For Rousteing, the collaboration is a testament to the value of couture today, and another moment in which Balmain’s ever-expanding universe has left him awestruck. “The Balmain world is a world where you cannot predict what is going to happen tomorrow,” he says. “I think the fact that she has no boundaries with her music, and with my fashion, I don’t have any boundaries—that’s where we connected, and that’s what she loved about the last couture show. Is it fashion ? Is it art ? Is it furniture ? What is that ? There’s no name. You can’t put it in a box. You cannot label it, and I think that’s what she loved."

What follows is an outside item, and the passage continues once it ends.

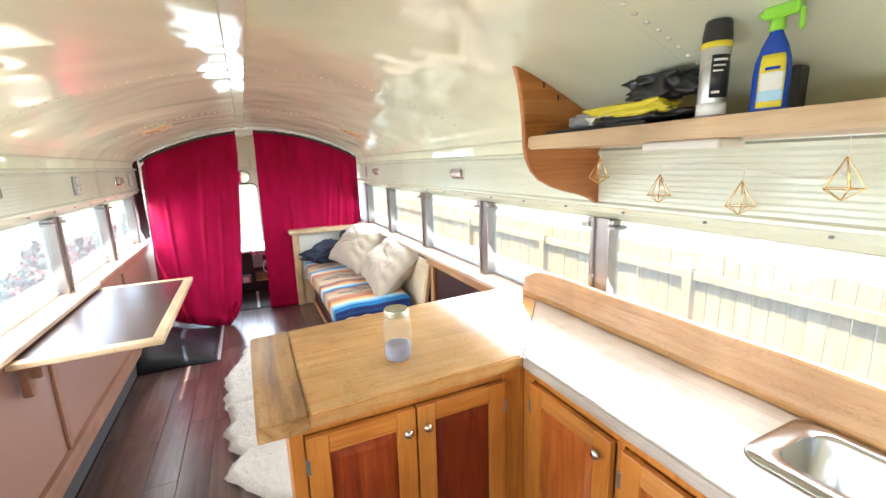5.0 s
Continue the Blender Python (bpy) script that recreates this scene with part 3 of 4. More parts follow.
# ---- fold-down table ----
def fold_table():
    t = thing("fold_down_table", (-0.81, 3.71, 0.86), "dark brown topped fold-down table with pale oak edging", "table")
    z0, z1 = 0.862, 0.888
    box("top", (-1.088, 3.165, z0 + 0.003), (-0.606, 4.262, z1 - 0.001), M_BROWN, t, 0.001)
    box("edge_near", (-1.0885, 3.115, z0), (-0.558, 3.1645, z1 + 0.001), M_OAK_X, t, 0.004)
    box("edge_far", (-1.0885, 4.2625, z0), (-0.558, 4.312, z1 + 0.001), M_OAK_X, t, 0.004)
    box("edge_front", (-0.6055, 3.165, z0), (-0.558, 4.262, z1 + 0.001), M_OAK_Y, t, 0.004)
    for y in (3.22, 4.15):
        boxes("bracket", [((-1.095, y - 0.02, 0.70), (-1.055, y + 0.02, 0.861)), ((-1.06, y - 0.012, 0.775), (-1.02, y + 0.012, 0.861))], M_BATTEN, t, 0.006)
    return t


fold_table()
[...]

In Björk’s carefully constructed world, Rousteing’s designs help to communicate her new utopian vision of our future. “It’s an optimistic proposal to how we react to global warming and climate change,” Björk says of her new show. “Perhaps in a postapocalyptic world, plants, birds, and humans will merge into a new mutant species. On the album there are birds that sound like synths, synths that sound like flutes, and flutes that sound like birds . . . nature will still offer energy, optimism, and life. She always finds a way.” And witnessing the singer dance her way through this alternative universe, pearls sitting firm on her shoulders, she really does look like she can usher us into this enchanting new future.